Without copying any pictures, restate exactly the lines from the start of the records through the line containing "return spots[(d > 6.5)]".

▶ **Records to process**:
◇ ◇ ◇

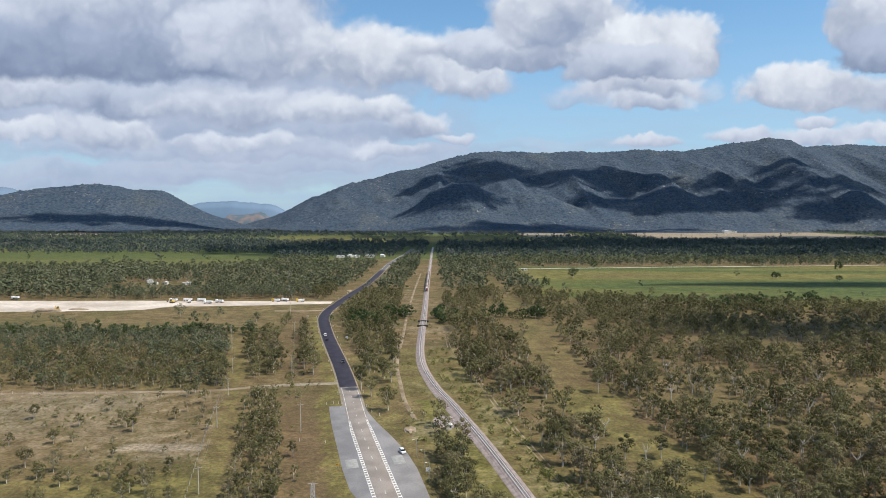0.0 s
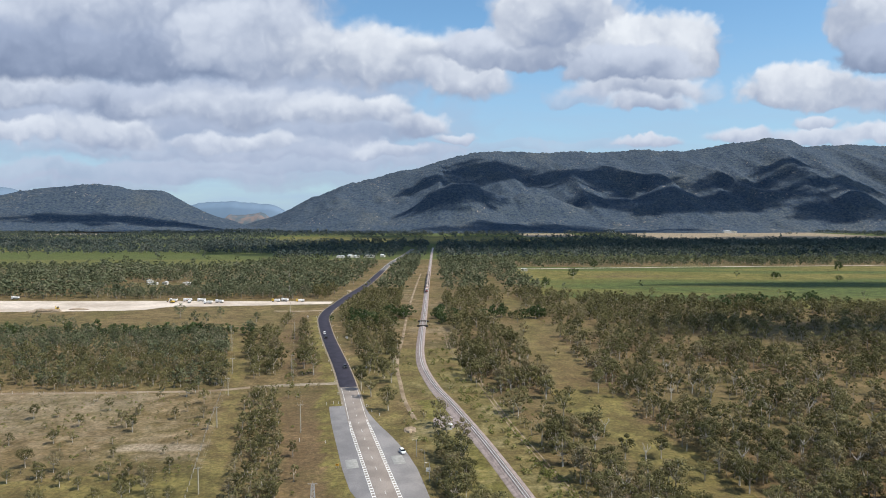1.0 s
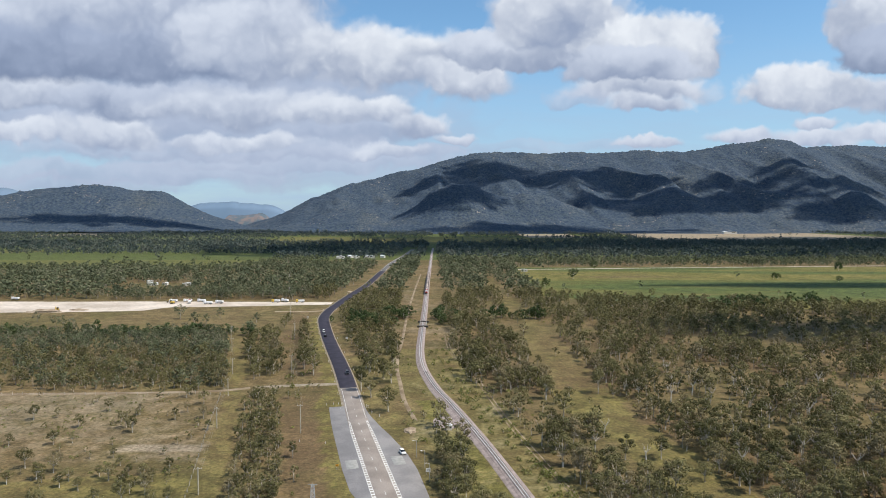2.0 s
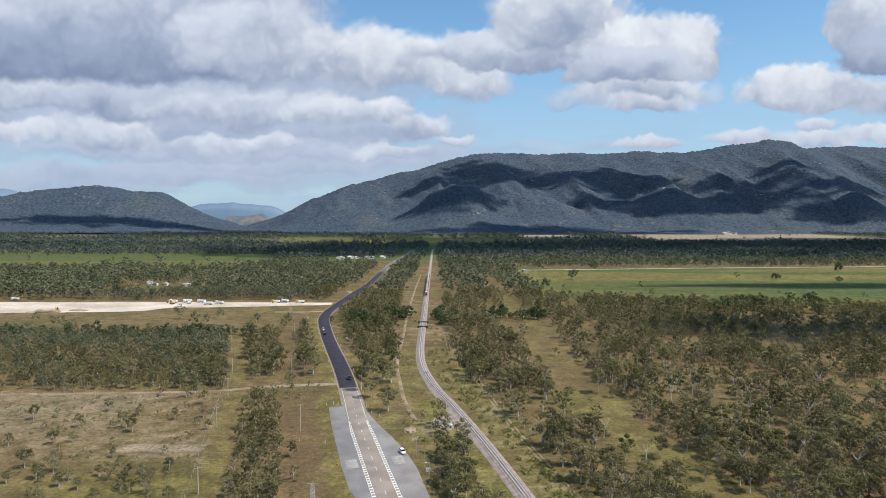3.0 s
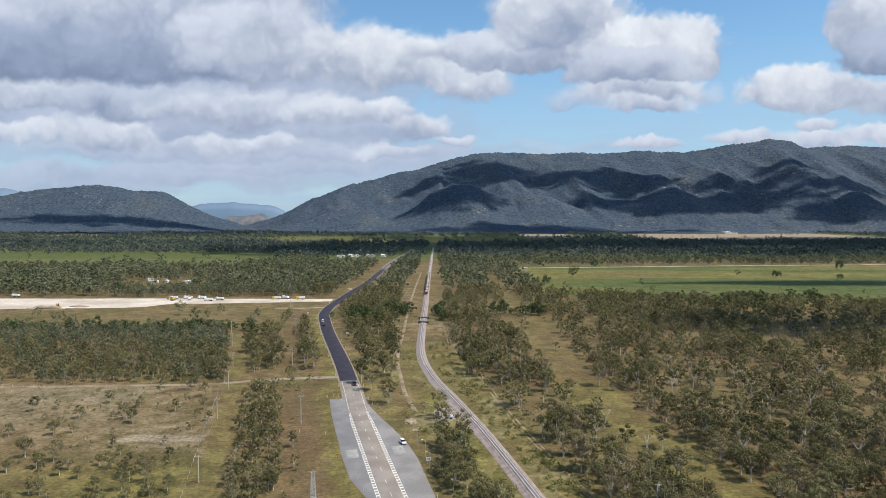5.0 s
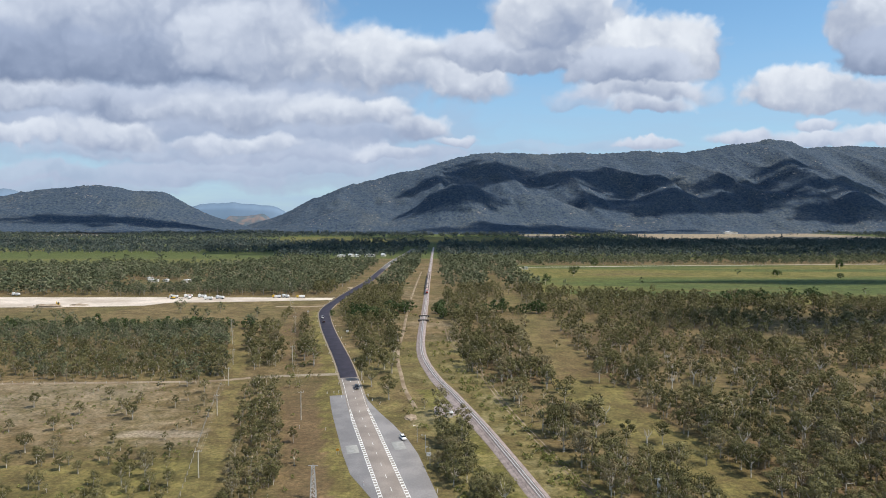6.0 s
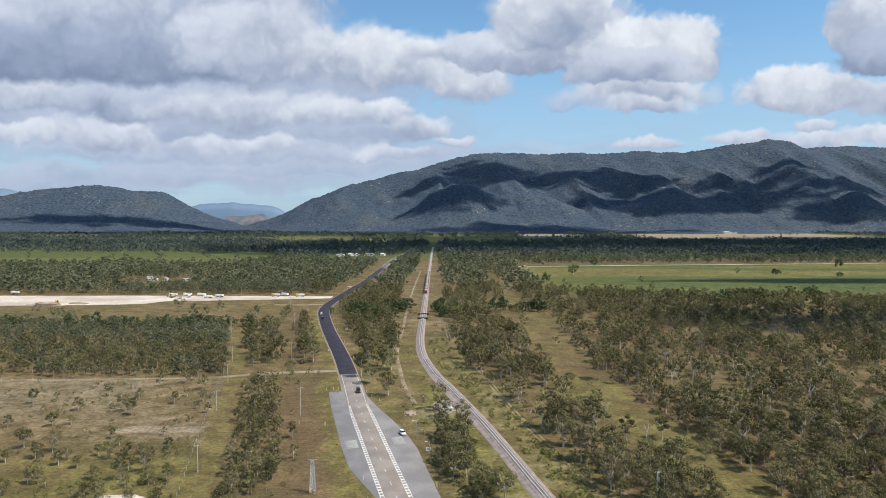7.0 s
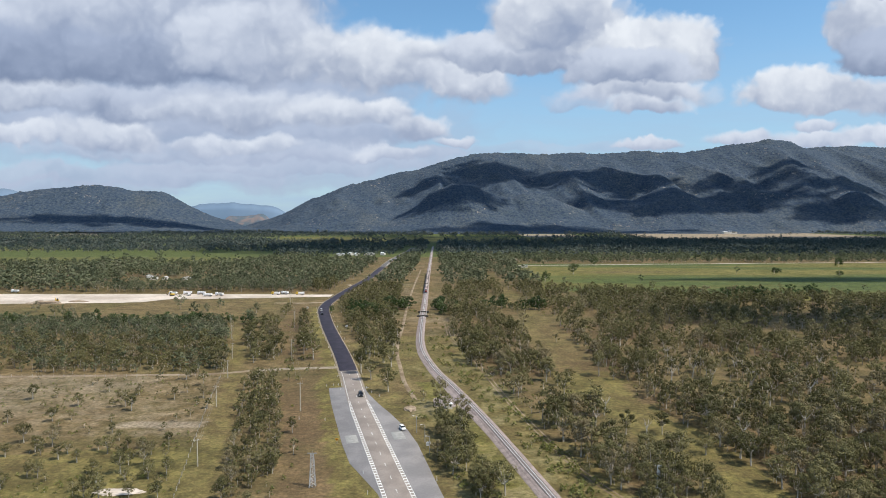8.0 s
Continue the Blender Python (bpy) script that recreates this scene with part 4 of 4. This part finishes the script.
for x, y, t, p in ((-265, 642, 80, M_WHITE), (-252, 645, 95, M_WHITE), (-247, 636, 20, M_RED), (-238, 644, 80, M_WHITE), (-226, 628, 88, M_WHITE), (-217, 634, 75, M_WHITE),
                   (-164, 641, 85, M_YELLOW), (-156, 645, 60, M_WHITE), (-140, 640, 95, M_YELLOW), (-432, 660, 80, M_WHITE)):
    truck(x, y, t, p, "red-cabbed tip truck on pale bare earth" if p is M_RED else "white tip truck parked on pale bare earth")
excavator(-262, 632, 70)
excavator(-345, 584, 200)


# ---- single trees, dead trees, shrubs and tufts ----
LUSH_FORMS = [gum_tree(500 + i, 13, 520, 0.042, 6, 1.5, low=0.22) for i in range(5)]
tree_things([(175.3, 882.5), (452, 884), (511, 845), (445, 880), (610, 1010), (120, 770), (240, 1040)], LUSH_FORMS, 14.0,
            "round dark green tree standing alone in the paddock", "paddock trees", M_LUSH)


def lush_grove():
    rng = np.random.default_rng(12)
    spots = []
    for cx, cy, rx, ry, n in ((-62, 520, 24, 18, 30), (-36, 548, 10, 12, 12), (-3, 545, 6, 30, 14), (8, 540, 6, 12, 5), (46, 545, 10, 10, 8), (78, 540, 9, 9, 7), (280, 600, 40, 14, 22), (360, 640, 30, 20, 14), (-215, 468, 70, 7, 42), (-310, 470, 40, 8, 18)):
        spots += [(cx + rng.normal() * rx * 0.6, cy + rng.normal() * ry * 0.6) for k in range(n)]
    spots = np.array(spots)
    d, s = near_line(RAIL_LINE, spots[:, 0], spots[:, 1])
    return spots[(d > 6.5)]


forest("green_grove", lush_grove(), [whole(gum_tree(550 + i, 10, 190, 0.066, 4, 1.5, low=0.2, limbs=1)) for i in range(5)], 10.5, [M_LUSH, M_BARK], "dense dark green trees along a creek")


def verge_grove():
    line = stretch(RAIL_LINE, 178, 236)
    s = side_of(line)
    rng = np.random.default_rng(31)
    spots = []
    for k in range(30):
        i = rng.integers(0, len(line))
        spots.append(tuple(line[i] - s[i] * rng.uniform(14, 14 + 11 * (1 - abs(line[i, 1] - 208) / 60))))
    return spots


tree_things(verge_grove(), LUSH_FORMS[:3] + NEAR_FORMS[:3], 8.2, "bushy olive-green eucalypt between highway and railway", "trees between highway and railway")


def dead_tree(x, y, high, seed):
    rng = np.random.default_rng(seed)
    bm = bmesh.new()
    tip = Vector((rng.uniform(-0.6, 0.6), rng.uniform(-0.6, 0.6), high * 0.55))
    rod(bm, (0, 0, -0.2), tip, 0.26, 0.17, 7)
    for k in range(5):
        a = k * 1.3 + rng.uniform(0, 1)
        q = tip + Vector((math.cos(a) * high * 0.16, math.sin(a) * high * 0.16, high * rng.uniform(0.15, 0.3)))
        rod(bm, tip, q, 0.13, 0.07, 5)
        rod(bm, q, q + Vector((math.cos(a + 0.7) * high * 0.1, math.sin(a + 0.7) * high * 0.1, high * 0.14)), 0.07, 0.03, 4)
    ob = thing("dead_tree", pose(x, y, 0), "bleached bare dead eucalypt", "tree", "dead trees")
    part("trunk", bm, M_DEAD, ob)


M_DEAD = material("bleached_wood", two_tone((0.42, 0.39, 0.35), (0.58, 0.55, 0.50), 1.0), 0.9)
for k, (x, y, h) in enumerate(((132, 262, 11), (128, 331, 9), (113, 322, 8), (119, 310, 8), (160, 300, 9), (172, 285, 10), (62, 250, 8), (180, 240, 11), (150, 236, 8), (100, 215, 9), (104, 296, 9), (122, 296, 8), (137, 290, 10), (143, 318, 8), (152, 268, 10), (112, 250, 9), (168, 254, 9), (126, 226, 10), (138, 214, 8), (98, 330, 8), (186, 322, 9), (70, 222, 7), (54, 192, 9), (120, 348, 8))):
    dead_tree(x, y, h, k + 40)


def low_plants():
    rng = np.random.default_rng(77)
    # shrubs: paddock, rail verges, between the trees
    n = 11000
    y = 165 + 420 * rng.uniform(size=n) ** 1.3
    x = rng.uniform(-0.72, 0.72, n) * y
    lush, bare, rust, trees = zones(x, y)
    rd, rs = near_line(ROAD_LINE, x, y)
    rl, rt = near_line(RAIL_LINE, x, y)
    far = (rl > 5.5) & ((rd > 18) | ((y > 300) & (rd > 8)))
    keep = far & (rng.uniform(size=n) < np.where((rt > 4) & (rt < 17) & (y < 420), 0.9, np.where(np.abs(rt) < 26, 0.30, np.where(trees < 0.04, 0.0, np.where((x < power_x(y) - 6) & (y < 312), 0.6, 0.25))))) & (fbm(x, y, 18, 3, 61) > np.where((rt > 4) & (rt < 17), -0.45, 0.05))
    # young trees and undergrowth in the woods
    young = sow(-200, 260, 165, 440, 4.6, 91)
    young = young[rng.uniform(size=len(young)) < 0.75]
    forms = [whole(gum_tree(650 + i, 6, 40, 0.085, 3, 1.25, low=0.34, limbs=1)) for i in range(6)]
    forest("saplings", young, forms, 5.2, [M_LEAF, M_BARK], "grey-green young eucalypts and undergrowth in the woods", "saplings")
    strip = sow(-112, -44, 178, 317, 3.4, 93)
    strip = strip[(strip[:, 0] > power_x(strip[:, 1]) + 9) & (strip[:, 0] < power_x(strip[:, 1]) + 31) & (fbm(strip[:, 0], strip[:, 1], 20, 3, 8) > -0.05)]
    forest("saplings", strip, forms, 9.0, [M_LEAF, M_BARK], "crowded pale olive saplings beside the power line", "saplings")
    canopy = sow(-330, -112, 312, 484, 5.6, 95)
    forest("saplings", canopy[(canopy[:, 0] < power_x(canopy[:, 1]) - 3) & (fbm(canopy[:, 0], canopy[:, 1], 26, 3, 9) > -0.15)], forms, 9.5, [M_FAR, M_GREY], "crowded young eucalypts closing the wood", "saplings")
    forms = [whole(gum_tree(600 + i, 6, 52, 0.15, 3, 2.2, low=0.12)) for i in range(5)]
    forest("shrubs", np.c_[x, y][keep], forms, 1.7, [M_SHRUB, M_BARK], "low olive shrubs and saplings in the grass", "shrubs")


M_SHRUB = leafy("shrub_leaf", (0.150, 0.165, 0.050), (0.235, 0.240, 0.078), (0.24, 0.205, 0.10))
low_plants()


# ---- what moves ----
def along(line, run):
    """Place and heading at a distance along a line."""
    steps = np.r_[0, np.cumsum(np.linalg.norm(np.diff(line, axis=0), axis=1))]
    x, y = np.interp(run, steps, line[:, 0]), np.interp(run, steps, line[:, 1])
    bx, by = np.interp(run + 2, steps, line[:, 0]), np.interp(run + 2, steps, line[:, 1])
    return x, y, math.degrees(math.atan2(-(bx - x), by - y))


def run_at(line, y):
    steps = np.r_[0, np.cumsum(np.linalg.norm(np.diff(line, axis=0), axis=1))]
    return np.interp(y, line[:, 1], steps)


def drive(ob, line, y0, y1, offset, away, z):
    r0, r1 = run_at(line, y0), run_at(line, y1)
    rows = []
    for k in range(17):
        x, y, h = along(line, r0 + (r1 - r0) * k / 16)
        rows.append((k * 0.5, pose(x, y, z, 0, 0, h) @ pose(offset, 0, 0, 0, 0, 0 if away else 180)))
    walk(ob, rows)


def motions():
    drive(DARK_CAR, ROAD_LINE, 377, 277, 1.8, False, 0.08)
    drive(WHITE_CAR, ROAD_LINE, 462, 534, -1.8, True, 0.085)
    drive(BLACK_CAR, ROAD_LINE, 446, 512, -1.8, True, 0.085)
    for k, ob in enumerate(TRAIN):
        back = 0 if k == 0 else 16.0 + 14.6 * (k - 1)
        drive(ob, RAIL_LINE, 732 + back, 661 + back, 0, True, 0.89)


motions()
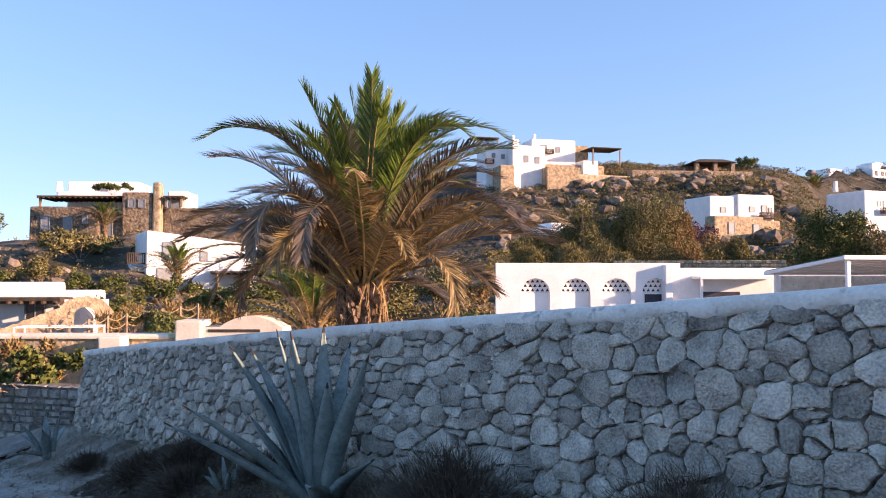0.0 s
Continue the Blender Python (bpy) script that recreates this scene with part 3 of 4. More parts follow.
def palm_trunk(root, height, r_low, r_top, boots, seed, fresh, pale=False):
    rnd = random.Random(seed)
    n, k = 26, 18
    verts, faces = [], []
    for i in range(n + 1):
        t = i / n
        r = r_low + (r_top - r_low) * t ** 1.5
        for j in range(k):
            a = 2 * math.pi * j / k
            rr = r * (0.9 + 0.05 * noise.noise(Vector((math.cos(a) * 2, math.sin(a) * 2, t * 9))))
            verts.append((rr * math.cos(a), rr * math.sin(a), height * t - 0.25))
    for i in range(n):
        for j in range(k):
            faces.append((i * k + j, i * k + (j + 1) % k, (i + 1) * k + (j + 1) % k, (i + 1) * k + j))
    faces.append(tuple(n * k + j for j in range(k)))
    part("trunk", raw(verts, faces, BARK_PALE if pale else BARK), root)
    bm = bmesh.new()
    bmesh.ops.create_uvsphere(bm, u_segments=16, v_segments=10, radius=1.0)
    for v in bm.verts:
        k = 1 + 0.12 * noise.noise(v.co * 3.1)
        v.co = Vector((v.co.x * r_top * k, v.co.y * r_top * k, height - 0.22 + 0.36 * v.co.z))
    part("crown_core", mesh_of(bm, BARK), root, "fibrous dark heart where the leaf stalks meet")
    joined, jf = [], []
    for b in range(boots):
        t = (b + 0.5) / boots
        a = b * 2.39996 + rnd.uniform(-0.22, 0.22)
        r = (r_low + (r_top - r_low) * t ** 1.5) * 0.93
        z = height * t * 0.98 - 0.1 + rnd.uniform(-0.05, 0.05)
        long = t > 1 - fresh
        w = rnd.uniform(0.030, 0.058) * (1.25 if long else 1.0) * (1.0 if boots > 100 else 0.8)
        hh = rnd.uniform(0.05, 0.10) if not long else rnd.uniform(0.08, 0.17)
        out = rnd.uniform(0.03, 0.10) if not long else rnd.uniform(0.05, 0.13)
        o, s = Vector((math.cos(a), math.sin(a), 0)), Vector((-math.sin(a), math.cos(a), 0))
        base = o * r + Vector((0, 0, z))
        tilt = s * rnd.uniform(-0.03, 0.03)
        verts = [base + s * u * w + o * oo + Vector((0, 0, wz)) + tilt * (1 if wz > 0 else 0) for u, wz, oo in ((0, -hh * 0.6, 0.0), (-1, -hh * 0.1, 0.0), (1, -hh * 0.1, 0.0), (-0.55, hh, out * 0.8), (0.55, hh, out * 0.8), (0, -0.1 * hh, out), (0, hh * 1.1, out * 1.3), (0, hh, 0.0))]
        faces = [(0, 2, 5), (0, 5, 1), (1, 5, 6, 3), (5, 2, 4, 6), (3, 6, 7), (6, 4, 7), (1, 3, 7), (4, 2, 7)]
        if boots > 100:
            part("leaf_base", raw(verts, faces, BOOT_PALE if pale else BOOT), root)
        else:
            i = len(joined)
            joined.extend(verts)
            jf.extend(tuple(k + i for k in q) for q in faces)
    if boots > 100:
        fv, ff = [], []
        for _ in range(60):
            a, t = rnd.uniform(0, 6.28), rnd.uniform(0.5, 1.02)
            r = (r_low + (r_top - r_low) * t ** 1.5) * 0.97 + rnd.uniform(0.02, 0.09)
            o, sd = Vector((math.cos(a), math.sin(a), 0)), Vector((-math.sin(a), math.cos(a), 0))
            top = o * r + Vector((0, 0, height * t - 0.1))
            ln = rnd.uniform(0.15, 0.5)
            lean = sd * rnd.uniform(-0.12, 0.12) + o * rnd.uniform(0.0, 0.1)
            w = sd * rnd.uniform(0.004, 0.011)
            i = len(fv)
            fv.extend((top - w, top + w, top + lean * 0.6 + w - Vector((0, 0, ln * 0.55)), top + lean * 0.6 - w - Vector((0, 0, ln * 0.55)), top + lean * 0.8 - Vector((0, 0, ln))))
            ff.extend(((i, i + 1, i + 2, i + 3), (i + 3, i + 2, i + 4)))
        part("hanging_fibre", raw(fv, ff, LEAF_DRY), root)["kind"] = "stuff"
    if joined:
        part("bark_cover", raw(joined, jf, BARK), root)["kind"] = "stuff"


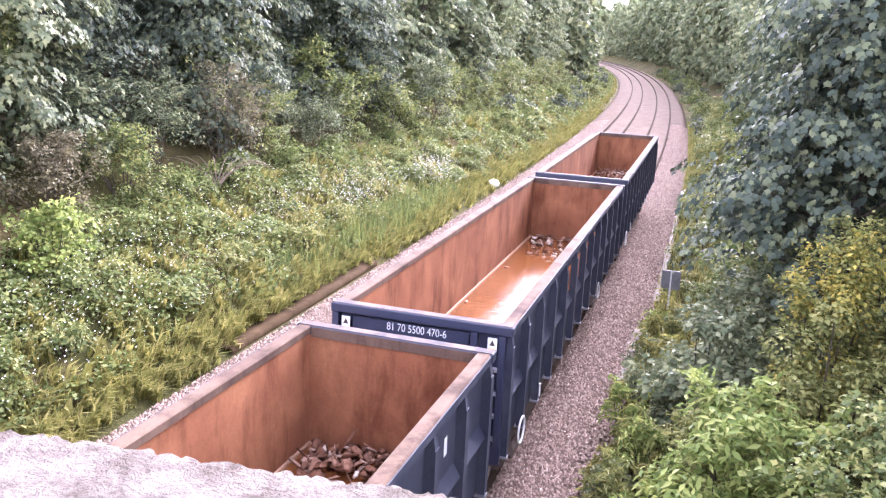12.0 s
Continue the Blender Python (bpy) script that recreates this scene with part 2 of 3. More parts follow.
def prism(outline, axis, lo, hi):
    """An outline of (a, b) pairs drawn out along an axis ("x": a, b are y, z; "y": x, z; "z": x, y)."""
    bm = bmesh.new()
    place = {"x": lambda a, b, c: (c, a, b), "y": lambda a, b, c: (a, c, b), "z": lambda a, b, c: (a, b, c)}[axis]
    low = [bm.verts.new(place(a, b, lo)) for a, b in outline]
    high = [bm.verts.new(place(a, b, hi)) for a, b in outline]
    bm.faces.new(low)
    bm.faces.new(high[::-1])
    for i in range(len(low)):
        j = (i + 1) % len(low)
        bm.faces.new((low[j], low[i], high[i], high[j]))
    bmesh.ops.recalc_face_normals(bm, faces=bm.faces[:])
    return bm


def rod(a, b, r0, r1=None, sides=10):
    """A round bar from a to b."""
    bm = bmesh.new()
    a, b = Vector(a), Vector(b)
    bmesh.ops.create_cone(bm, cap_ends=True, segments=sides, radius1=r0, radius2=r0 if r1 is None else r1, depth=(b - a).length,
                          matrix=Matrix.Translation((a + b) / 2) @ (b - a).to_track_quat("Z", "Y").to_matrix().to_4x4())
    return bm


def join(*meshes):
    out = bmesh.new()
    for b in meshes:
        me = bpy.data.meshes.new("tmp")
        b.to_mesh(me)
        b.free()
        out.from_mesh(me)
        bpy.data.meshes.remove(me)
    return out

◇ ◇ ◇

▶ **Solution to this problem**:
0.0 s
1.0 s
2.0 s
3.0 s
5.0 s
6.0 s
7.0 s
8.0 s
Continue the Blender Python (bpy) script that recreates this scene with part 4 of 4. This part finishes the script.
for x, y, t, p in ((-265, 642, 80, M_WHITE), (-252, 645, 95, M_WHITE), (-247, 636, 20, M_RED), (-238, 644, 80, M_WHITE), (-226, 628, 88, M_WHITE), (-217, 634, 75, M_WHITE),
                   (-164, 641, 85, M_YELLOW), (-156, 645, 60, M_WHITE), (-140, 640, 95, M_YELLOW), (-432, 660, 80, M_WHITE)):
    truck(x, y, t, p, "red-cabbed tip truck on pale bare earth" if p is M_RED else "white tip truck parked on pale bare earth")
excavator(-262, 632, 70)
excavator(-345, 584, 200)


# ---- single trees, dead trees, shrubs and tufts ----
LUSH_FORMS = [gum_tree(500 + i, 13, 520, 0.042, 6, 1.5, low=0.22) for i in range(5)]
tree_things([(175.3, 882.5), (452, 884), (511, 845), (445, 880), (610, 1010), (120, 770), (240, 1040)], LUSH_FORMS, 14.0,
            "round dark green tree standing alone in the paddock", "paddock trees", M_LUSH)


def lush_grove():
    rng = np.random.default_rng(12)
    spots = []
    for cx, cy, rx, ry, n in ((-62, 520, 24, 18, 30), (-36, 548, 10, 12, 12), (-3, 545, 6, 30, 14), (8, 540, 6, 12, 5), (46, 545, 10, 10, 8), (78, 540, 9, 9, 7), (280, 600, 40, 14, 22), (360, 640, 30, 20, 14), (-215, 468, 70, 7, 42), (-310, 470, 40, 8, 18)):
        spots += [(cx + rng.normal() * rx * 0.6, cy + rng.normal() * ry * 0.6) for k in range(n)]
    spots = np.array(spots)
    d, s = near_line(RAIL_LINE, spots[:, 0], spots[:, 1])
    return spots[(d > 6.5)]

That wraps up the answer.